===== Dataset section
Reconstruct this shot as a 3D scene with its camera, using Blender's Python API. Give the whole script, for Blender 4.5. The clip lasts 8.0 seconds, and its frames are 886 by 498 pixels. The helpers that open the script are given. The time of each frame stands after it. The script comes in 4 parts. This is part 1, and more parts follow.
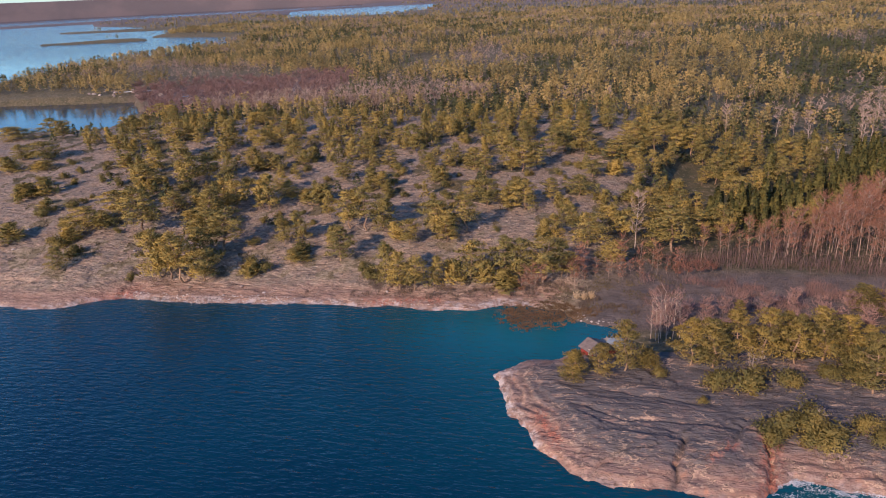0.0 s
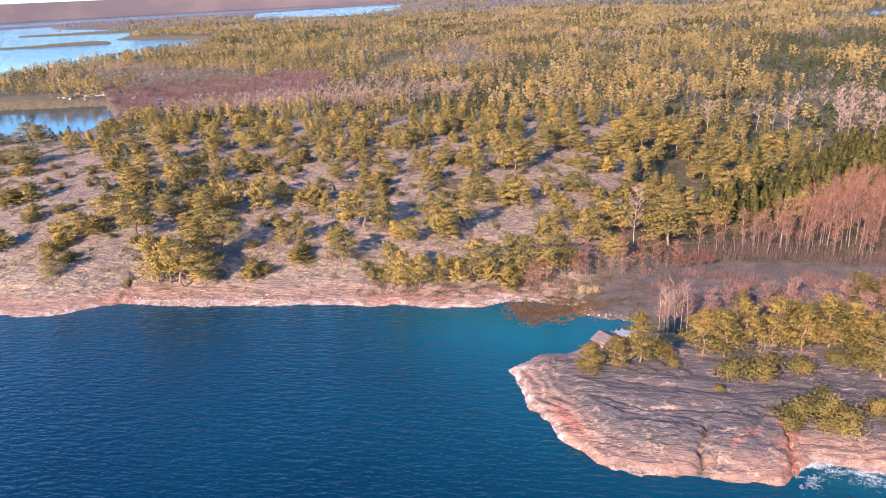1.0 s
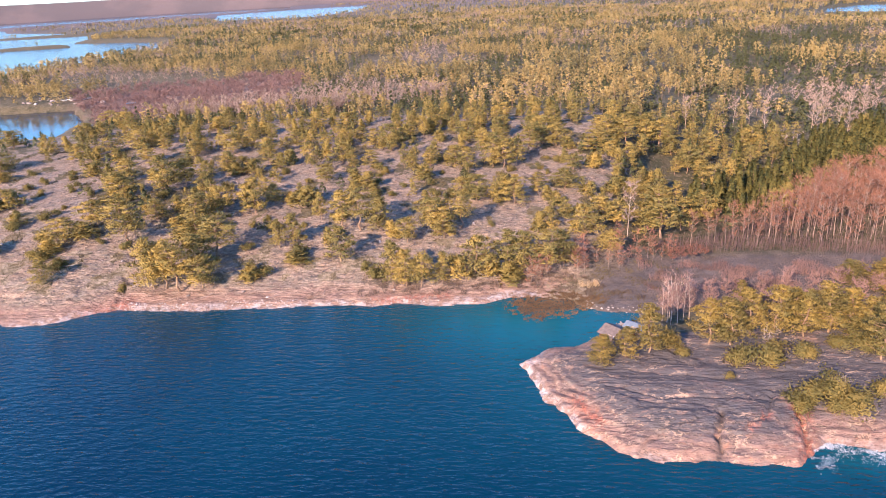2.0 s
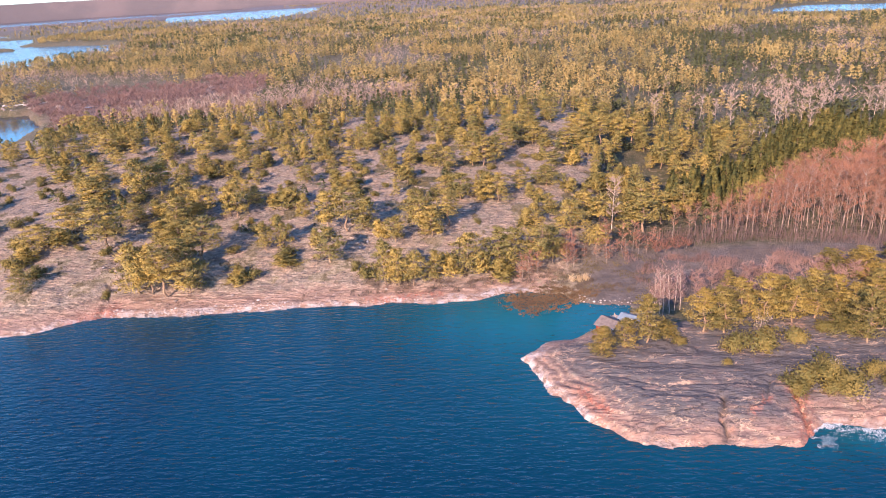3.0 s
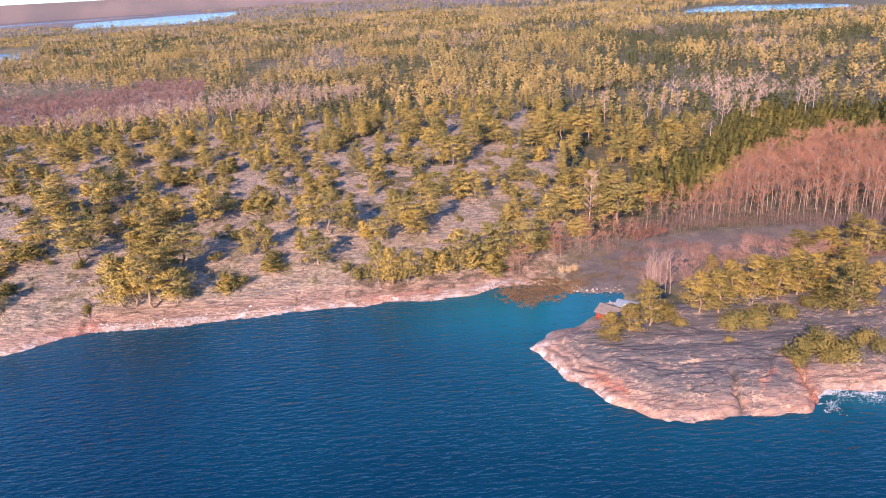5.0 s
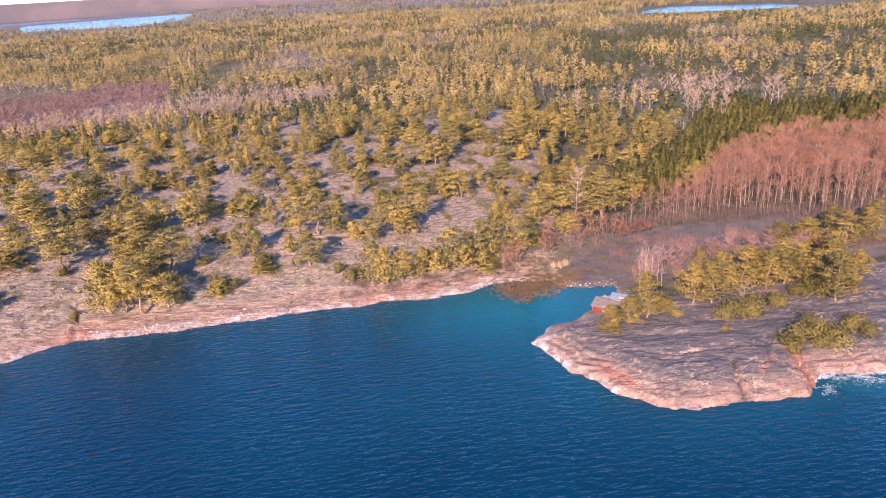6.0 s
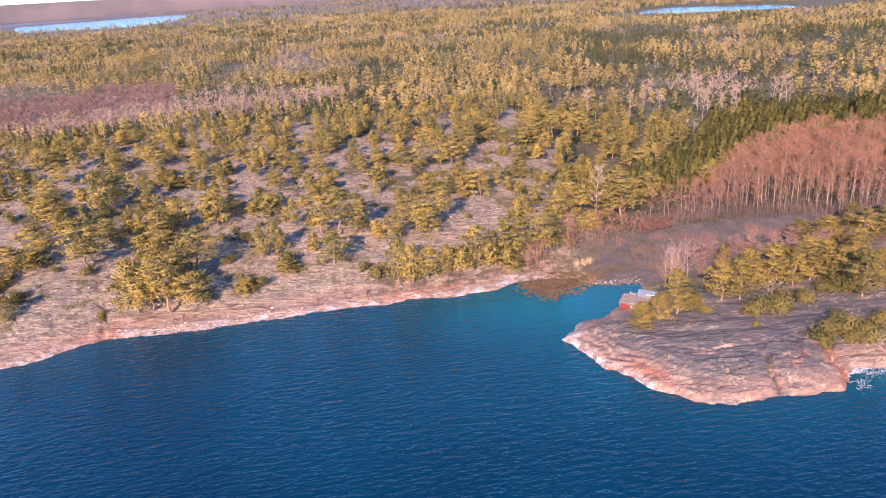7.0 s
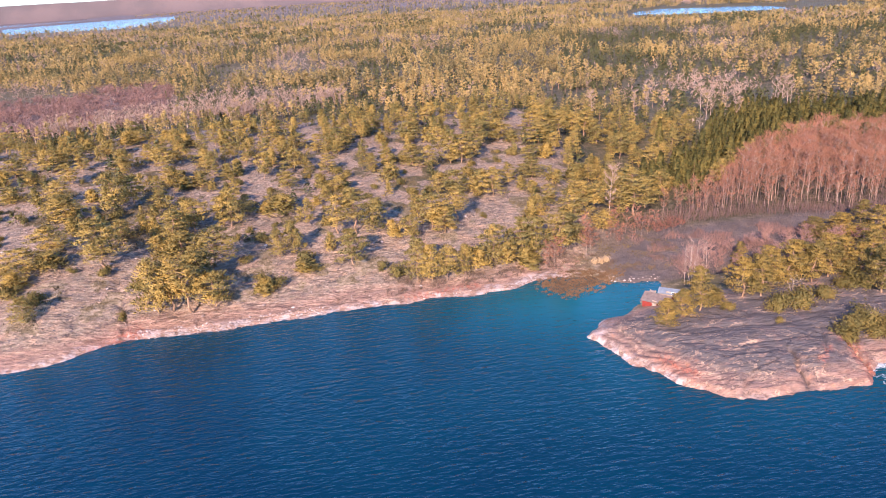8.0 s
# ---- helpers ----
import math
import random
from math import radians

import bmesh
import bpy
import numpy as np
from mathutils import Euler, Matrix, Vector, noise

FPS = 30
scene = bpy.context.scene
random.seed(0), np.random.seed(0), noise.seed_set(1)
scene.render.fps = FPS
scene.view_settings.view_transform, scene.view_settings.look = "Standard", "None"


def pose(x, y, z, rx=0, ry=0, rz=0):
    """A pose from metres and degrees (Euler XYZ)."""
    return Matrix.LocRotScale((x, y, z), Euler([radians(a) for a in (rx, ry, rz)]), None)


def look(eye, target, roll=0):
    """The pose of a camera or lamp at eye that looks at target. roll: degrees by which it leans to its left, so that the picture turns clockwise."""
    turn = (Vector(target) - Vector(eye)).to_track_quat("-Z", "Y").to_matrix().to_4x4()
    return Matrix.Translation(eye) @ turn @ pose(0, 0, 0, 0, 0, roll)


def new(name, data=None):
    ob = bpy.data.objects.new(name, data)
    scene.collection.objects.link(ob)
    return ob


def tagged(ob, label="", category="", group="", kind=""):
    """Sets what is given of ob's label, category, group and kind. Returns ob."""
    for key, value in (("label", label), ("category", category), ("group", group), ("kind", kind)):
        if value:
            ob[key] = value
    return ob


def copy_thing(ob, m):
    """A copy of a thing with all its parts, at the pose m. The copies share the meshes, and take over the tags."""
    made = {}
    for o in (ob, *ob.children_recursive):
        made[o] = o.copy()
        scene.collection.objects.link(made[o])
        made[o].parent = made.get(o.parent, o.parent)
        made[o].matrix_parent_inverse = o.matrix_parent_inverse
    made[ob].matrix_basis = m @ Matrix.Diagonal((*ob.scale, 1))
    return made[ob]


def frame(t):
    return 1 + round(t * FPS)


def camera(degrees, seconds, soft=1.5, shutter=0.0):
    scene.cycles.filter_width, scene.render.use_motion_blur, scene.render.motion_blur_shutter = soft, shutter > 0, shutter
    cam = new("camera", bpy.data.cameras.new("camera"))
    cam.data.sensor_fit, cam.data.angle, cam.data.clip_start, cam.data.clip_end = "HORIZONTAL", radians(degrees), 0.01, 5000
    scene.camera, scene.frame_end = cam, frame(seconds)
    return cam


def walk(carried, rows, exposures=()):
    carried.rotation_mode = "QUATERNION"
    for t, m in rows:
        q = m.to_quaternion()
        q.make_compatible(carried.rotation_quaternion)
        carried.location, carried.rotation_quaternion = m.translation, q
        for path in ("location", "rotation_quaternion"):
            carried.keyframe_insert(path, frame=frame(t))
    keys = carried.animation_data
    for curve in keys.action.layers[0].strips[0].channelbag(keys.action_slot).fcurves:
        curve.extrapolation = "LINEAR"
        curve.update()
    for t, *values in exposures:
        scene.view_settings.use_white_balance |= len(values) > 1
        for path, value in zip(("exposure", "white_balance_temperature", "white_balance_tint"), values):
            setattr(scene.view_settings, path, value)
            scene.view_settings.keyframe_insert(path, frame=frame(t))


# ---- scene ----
cam = camera(65.3, 8.0, soft=1.05)
PATH = [
    (0, (25.696, -8.961, 70.992), (25.303, -7.131, 70.288), -2.6),
    (0.5, (21.525, -10.192, 70.979), (21.178, -8.354, 70.273), -2.7),
    (1, (17.382, -11.314, 70.976), (17.075, -9.468, 70.27), -2.8),
    (1.5, (13.303, -12.288, 71.029), (13.041, -10.436, 70.322), -3.0),
    (3, (1.286, -14.743, 71.017), (1.191, -12.876, 70.305), -3.2),
    (3.5, (-2.987, -15.317, 71.047), (-3.013, -13.448, 70.334), -3.2),
    (4, (-7.001, -15.818, 71.087), (-6.986, -13.95, 70.373), -3.3),
    (4.5, (-10.92, -16.242, 71.112), (-10.858, -14.375, 70.398), -3.3),
    (5, (-14.794, -16.481, 71.081), (-14.681, -14.617, 70.367), -3.4),
    (6.5, (-26.797, -16.499, 71.036), (-26.552, -14.648, 70.319), -3.4),
    (7, (-30.628, -16.309, 71.086), (-30.389, -14.457, 70.371), -3.4),
    (7.5, (-34.323, -16.029, 71.098), (-34.082, -14.176, 70.384), -3.4),
    (8, (-37.884, -15.784, 71.072), (-37.617, -13.934, 70.359), -3.4),
]
LIGHTNESS = 1.80
walk(cam, [(t, look(eye, target, roll)) for t, eye, target, roll in PATH],
     [(t, LIGHTNESS + stops, 5640, 11 + 0.65 * t) for t, stops in ((0, -1.0), (0.1, -0.6), (0.2, -0.25), (0.3, 0), (8, 0))])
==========
## Written task
Write out the whole listing again, exactly, with no pictures.

## Solution to the exercise
Reconstruct this shot as a 3D scene with its camera, using Blender's Python API. Give the whole script, for Blender 4.5. The clip lasts 8.0 seconds, and its frames are 886 by 498 pixels. The helpers that open the script are given. The time of each frame stands after it. The script comes in 4 parts. This is part 1, and more parts follow.
0.0 s
1.0 s
2.0 s
3.0 s
5.0 s
6.0 s
7.0 s
8.0 s
# ---- helpers ----
import math
import random
from math import radians

import bmesh
import bpy
import numpy as np
from mathutils import Euler, Matrix, Vector, noise

FPS = 30
scene = bpy.context.scene
random.seed(0), np.random.seed(0), noise.seed_set(1)
scene.render.fps = FPS
scene.view_settings.view_transform, scene.view_settings.look = "Standard", "None"


def pose(x, y, z, rx=0, ry=0, rz=0):
    """A pose from metres and degrees (Euler XYZ)."""
    return Matrix.LocRotScale((x, y, z), Euler([radians(a) for a in (rx, ry, rz)]), None)


def look(eye, target, roll=0):
    """The pose of a camera or lamp at eye that looks at target. roll: degrees by which it leans to its left, so that the picture turns clockwise."""
    turn = (Vector(target) - Vector(eye)).to_track_quat("-Z", "Y").to_matrix().to_4x4()
    return Matrix.Translation(eye) @ turn @ pose(0, 0, 0, 0, 0, roll)


def new(name, data=None):
    ob = bpy.data.objects.new(name, data)
    scene.collection.objects.link(ob)
    return ob


def tagged(ob, label="", category="", group="", kind=""):
    """Sets what is given of ob's label, category, group and kind. Returns ob."""
    for key, value in (("label", label), ("category", category), ("group", group), ("kind", kind)):
        if value:
            ob[key] = value
    return ob


def copy_thing(ob, m):
    """A copy of a thing with all its parts, at the pose m. The copies share the meshes, and take over the tags."""
    made = {}
    for o in (ob, *ob.children_recursive):
        made[o] = o.copy()
        scene.collection.objects.link(made[o])
        made[o].parent = made.get(o.parent, o.parent)
        made[o].matrix_parent_inverse = o.matrix_parent_inverse
    made[ob].matrix_basis = m @ Matrix.Diagonal((*ob.scale, 1))
    return made[ob]


def frame(t):
    return 1 + round(t * FPS)


def camera(degrees, seconds, soft=1.5, shutter=0.0):
    scene.cycles.filter_width, scene.render.use_motion_blur, scene.render.motion_blur_shutter = soft, shutter > 0, shutter
    cam = new("camera", bpy.data.cameras.new("camera"))
    cam.data.sensor_fit, cam.data.angle, cam.data.clip_start, cam.data.clip_end = "HORIZONTAL", radians(degrees), 0.01, 5000
    scene.camera, scene.frame_end = cam, frame(seconds)
    return cam


def walk(carried, rows, exposures=()):
    carried.rotation_mode = "QUATERNION"
    for t, m in rows:
        q = m.to_quaternion()
        q.make_compatible(carried.rotation_quaternion)
        carried.location, carried.rotation_quaternion = m.translation, q
        for path in ("location", "rotation_quaternion"):
            carried.keyframe_insert(path, frame=frame(t))
    keys = carried.animation_data
    for curve in keys.action.layers[0].strips[0].channelbag(keys.action_slot).fcurves:
        curve.extrapolation = "LINEAR"
        curve.update()
    for t, *values in exposures:
        scene.view_settings.use_white_balance |= len(values) > 1
        for path, value in zip(("exposure", "white_balance_temperature", "white_balance_tint"), values):
            setattr(scene.view_settings, path, value)
            scene.view_settings.keyframe_insert(path, frame=frame(t))


# ---- scene ----
cam = camera(65.3, 8.0, soft=1.05)
PATH = [
    (0, (25.696, -8.961, 70.992), (25.303, -7.131, 70.288), -2.6),
    (0.5, (21.525, -10.192, 70.979), (21.178, -8.354, 70.273), -2.7),
    (1, (17.382, -11.314, 70.976), (17.075, -9.468, 70.27), -2.8),
    (1.5, (13.303, -12.288, 71.029), (13.041, -10.436, 70.322), -3.0),
    (3, (1.286, -14.743, 71.017), (1.191, -12.876, 70.305), -3.2),
    (3.5, (-2.987, -15.317, 71.047), (-3.013, -13.448, 70.334), -3.2),
    (4, (-7.001, -15.818, 71.087), (-6.986, -13.95, 70.373), -3.3),
    (4.5, (-10.92, -16.242, 71.112), (-10.858, -14.375, 70.398), -3.3),
    (5, (-14.794, -16.481, 71.081), (-14.681, -14.617, 70.367), -3.4),
    (6.5, (-26.797, -16.499, 71.036), (-26.552, -14.648, 70.319), -3.4),
    (7, (-30.628, -16.309, 71.086), (-30.389, -14.457, 70.371), -3.4),
    (7.5, (-34.323, -16.029, 71.098), (-34.082, -14.176, 70.384), -3.4),
    (8, (-37.884, -15.784, 71.072), (-37.617, -13.934, 70.359), -3.4),
]
LIGHTNESS = 1.80
walk(cam, [(t, look(eye, target, roll)) for t, eye, target, roll in PATH],
     [(t, LIGHTNESS + stops, 5640, 11 + 0.65 * t) for t, stops in ((0, -1.0), (0.1, -0.6), (0.2, -0.25), (0.3, 0), (8, 0))])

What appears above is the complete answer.